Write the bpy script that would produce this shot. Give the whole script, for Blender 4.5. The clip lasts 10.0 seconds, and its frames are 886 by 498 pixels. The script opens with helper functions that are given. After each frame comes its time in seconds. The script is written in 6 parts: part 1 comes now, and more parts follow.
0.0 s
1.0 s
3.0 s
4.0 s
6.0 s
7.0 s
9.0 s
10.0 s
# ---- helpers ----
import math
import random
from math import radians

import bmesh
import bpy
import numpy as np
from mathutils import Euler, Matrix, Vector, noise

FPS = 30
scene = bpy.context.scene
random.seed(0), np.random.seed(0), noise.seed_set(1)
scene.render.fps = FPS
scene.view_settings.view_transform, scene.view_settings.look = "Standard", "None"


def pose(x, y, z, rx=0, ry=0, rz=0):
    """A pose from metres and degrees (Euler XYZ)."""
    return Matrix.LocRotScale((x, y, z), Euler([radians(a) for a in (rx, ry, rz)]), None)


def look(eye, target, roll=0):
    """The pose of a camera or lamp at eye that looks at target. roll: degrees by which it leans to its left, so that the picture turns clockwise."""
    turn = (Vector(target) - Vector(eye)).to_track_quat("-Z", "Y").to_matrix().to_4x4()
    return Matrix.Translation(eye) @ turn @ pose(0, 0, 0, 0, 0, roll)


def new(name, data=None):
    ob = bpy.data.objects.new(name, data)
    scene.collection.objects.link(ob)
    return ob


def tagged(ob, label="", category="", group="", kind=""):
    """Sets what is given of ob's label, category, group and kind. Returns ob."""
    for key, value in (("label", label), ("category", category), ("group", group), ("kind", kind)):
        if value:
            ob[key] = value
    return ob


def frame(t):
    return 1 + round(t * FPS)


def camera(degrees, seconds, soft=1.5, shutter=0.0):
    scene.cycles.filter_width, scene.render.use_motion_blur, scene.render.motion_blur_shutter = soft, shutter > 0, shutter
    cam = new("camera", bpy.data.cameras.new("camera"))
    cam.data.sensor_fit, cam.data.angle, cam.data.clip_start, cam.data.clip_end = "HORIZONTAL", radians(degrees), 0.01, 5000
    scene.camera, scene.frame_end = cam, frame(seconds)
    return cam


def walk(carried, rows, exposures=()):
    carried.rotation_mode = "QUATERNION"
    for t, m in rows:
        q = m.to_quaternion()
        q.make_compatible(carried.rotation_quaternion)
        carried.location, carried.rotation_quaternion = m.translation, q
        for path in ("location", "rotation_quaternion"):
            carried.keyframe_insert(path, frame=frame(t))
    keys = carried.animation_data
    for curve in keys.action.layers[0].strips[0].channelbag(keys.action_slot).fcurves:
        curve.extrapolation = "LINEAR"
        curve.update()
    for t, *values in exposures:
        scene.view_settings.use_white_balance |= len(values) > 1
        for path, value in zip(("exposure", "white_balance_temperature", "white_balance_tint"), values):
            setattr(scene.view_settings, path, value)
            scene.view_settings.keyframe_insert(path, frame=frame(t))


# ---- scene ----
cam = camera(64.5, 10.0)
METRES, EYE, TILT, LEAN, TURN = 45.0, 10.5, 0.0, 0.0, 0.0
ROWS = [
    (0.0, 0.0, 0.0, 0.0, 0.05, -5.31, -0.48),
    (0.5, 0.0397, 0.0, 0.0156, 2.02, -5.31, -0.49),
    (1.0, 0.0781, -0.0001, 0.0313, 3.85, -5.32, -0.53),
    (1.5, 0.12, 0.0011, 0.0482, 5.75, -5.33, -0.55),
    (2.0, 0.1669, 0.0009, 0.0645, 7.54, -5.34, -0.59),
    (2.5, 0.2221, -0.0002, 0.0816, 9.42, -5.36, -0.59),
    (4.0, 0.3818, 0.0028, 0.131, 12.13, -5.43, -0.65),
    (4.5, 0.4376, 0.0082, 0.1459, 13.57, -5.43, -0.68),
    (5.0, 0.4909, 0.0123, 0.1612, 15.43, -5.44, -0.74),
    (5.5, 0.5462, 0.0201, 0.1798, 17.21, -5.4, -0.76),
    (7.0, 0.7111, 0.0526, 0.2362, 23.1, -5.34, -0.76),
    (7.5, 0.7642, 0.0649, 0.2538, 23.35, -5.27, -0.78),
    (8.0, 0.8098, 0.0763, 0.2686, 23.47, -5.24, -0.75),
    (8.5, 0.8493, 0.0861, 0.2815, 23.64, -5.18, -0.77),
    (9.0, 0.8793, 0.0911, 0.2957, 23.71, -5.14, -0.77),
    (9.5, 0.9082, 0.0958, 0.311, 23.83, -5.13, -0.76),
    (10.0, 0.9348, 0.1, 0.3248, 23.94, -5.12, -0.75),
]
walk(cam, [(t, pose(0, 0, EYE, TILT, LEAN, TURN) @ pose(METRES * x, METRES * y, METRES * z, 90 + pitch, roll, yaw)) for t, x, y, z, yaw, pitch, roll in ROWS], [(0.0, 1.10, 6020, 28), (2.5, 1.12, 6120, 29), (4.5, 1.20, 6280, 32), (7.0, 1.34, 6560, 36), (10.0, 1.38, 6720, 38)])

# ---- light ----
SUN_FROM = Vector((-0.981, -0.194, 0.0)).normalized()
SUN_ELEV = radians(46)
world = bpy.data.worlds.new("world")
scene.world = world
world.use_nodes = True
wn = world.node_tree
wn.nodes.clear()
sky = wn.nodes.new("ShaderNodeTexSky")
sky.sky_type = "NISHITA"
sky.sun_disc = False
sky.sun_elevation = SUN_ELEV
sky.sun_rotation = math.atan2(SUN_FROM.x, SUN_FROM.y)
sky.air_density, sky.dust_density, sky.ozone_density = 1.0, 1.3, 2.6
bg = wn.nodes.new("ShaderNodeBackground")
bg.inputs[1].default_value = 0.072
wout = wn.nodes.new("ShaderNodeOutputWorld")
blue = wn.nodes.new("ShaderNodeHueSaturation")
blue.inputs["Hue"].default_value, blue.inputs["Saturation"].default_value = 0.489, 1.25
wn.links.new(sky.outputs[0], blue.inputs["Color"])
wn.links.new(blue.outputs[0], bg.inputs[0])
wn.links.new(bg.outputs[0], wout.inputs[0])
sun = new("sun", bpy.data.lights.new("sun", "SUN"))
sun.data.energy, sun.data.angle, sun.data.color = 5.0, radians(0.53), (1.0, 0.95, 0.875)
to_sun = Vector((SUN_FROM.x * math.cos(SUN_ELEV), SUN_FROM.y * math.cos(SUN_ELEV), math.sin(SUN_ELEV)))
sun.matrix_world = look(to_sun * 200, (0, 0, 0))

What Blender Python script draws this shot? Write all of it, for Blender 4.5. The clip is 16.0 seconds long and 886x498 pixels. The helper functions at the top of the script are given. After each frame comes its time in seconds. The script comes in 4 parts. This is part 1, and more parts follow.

========================================================================

- _Stated goal_
Using the entries above, return exactly the lines from the line with "for t, *values" to the line with "scene.view_settings.keyframe_insert(path, frame=frame(t))", counting both of those lines.

- _Reply to the task_
    for t, *values in exposures:
        scene.view_settings.use_white_balance |= len(values) > 1
        for path, value in zip(("exposure", "white_balance_temperature", "white_balance_tint"), values):
            setattr(scene.view_settings, path, value)
            scene.view_settings.keyframe_insert(path, frame=frame(t))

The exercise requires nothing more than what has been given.